Principle:Mlfoundations Open flamingo WebDataset Data Pipeline
Overview
Streaming data pipeline pattern using tar-archive-based sharding for efficient distributed loading of large-scale vision-language training datasets.
Description
WebDataset stores training data in tar files (shards) where each sample consists of related files (image + text). This enables streaming reads without random access, efficient distributed training (each worker reads different shards), and fault tolerance. OpenFlamingo uses two parallel pipelines: LAION (single image-text pairs) and MMC4 (interleaved multi-image documents). The pipelines apply image preprocessing, text tokenization, and dataset-specific filtering.

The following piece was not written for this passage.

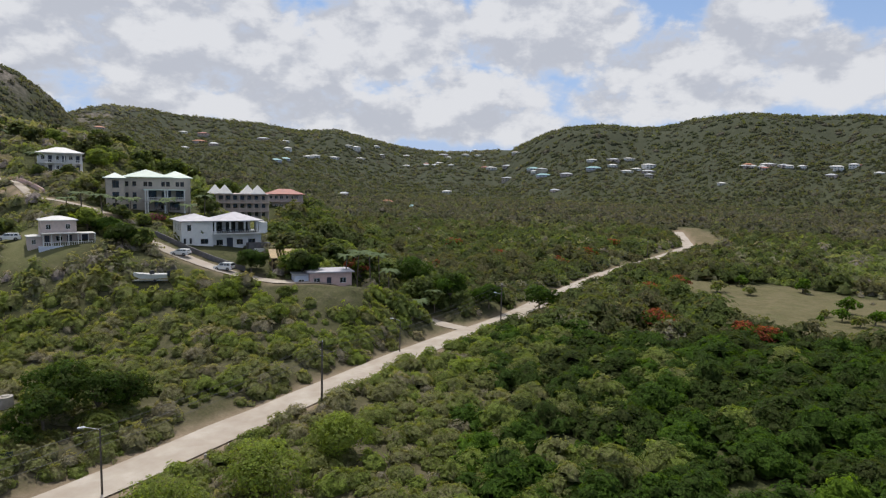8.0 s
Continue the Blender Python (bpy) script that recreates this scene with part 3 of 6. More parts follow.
def ground_covers(x, y, s, h):
    r = np.hypot(x, y)
    grass = np.maximum.reduce([patch(x, y, MEADOW, 5), patch(x, y, PASTURE, 6), patch(x, y, PASTURE_2, 6), patch(x, y, PASTURE_3, 8), 0.85 * patch(x, y, POINT, 4), 0.95 * patch(x, y, BANK, 2), 1.0 * patch(x, y, HILL_GRASS, 5)])
    lawn = np.maximum.reduce([0.5 * patch(x, y, YARD, 2), patch(x, y, CREAM_YARD, 4), 0.35 * patch(x, y, PASTURE, 6)])
    lane_d = line_distance(x, y, plan([(145.4, 206), (149.6, 169), (156.4, 134), (163.6, 126)]))[0]
    dirt = np.maximum.reduce([0.7 * np.clip(1.5 - lane_d / 1.2, 0, 1), patch(x, y, PLOT, 2), 0.75 * patch(x, y, STRIP, 2.5), 0.6 * patch(x, y, RUBBLE, 4), 0.45 * patch(x, y, GULLY, 3), 0.95 * patch(x, y, RED_CLEARING, 2.5), 0.5 * patch(x, y, EROSION, 7)])
    for line, z, half in ROAD_LINES:
        dirt = np.maximum(dirt, np.clip((1.7 if half > 2.5 else 1.3) - line_distance(x, y, line)[0] / (half + 0.6), 0, 1) * (0.5 if half == 1.5 and len(line) < 17 and line[0, 1] > 0 else 0.95))
    az = np.degrees(np.arctan2(x, y)) % 360
    beach = ((az > 168) & (az < 177.5) & (r < 160)) | ((az > 238) & (az < 268) & (r < 150))
    wide = np.where(az > 230, 1.5 + beach_depth(az), 9.0)
    sand = np.where(beach, np.clip((wide - s) / 1.5, 0, 1), 0.0)
    sand = np.maximum.reduce([sand, 0.65 * patch(x, y, CLEARING, 2), 0.35 * patch(x, y, DEADWOOD, 4)])
    cliff = ((az > 164) & (az < 172) & (r > 178) & (r < 270)) | ((az > 183) & (az < 222) & (r < 130)) | ((az > 255) & (az < 268) & (r > 440)) | ((az > 272) & (az < 291) & (r > 470))
    rock = np.where(cliff, np.clip((np.where(r > 400, 12, 6) - s) / 3, 0, 1), 0)
    crag = np.clip((fbm(x, y, 34, 55, 5) - 0.47) * 8, 0, 1) * np.clip((h - 105) / 60, 0, 1) * (r < 1000)
    peak = np.clip((fbm(x, y, 90, 56, 5) - 0.4) * 6, 0, 1) * ((r > 1000) & (r < 1250) & (az > 5) & (az < 34)) * np.clip((h - 70) / 60, 0, 1) * 0.8
    rock = np.maximum.reduce([rock, crag, peak])
    green = np.maximum(np.clip((r - 60) / 160 + 0.2, 0, 0.94), 0.94 * near_wood(x, y, az, r)) * (1 - grass)
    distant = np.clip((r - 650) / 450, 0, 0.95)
    red = ((az > 158) & (az < 215) & (r < 135)) * 1.0
    return dict(red=red, distant=distant, grass=grass, lawn=lawn, dirt=dirt, sand=sand, rock=rock, green=green)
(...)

Deterministic shard shuffling with epoch-based seeds ensures reproducibility.
Usage
When training on datasets too large to fit in memory; when distributed training requires efficient data loading without redundant reads.
Theoretical Basis
Tar-based sharding provides sequential read patterns optimal for high-throughput I/O. Each distributed rank reads a disjoint set of shards, avoiding the need for a central index. Deterministic shuffling using epoch-seeded RNG ensures the same shard ordering across restarts for reproducibility. Error-tolerant tar parsing (log_and_continue handler) prevents individual corrupt samples from stopping training.